**REQUIREMENT**
Write out the material exactly, without any of its pictures.

**PROVIDED MATERIAL**

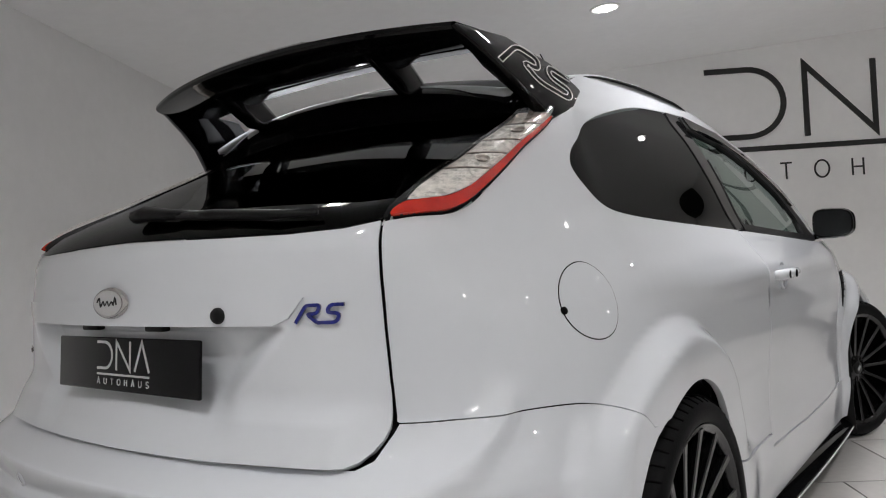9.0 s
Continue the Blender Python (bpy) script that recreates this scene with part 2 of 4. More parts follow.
# ---- car body surface ----
# Sections of the right-hand half of the body, from the middle of the tail round to the nose.
# Rows: girth coordinate, then x and y of the skin at the heights in LEVELS.
LEVELS = (0.20, 0.32, 0.44, 0.52, 0.589, 0.604, 0.62, 0.65, 0.72, 0.88, 1.00, 1.05, 1.18, 1.30, 1.39, 1.47)
TAIL_A = (0.00, [0] * 16,
          [-.76, -.79, -.83, -.857, -.855, -.8275, -.80, -.735, -.755, -.775, -.762, -.735, -.475, -.20, 0.0, .16])
TAIL_B = (0.30, [.30] * 16,
          [-.76, -.785, -.815, -.838, -.835, -.81, -.785, -.725, -.735, -.75, -.737, -.712, -.45, -.175, .01, .16])
TAIL_C = (0.52, [.51, .51, .51, .52, .525, .5235, .522, .52, .525, .52, .515, .51, .505, .50, .47, .43],
          [-.75, -.775, -.785, -.79, -.785, -.7675, -.75, -.70, -.698, -.697, -.685, -.66, -.385, -.105, .03, .14])
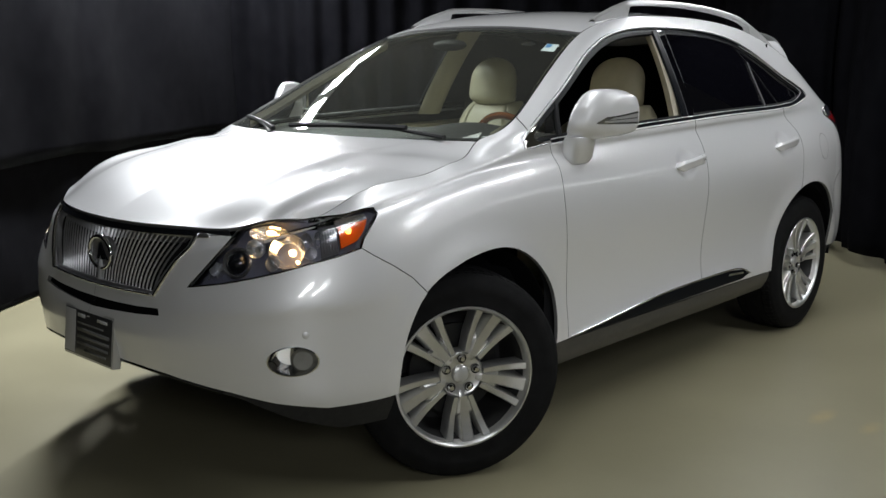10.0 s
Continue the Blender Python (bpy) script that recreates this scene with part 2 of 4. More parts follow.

**WRITTEN ANSWER**
9.0 s
Continue the Blender Python (bpy) script that recreates this scene with part 2 of 4. More parts follow.
# ---- car body surface ----
# Sections of the right-hand half of the body, from the middle of the tail round to the nose.
# Rows: girth coordinate, then x and y of the skin at the heights in LEVELS.
LEVELS = (0.20, 0.32, 0.44, 0.52, 0.589, 0.604, 0.62, 0.65, 0.72, 0.88, 1.00, 1.05, 1.18, 1.30, 1.39, 1.47)
TAIL_A = (0.00, [0] * 16,
          [-.76, -.79, -.83, -.857, -.855, -.8275, -.80, -.735, -.755, -.775, -.762, -.735, -.475, -.20, 0.0, .16])
TAIL_B = (0.30, [.30] * 16,
          [-.76, -.785, -.815, -.838, -.835, -.81, -.785, -.725, -.735, -.75, -.737, -.712, -.45, -.175, .01, .16])
TAIL_C = (0.52, [.51, .51, .51, .52, .525, .5235, .522, .52, .525, .52, .515, .51, .505, .50, .47, .43],
          [-.75, -.775, -.785, -.79, -.785, -.7675, -.75, -.70, -.698, -.697, -.685, -.66, -.385, -.105, .03, .14])
10.0 s
Continue the Blender Python (bpy) script that recreates this scene with part 2 of 4. More parts follow.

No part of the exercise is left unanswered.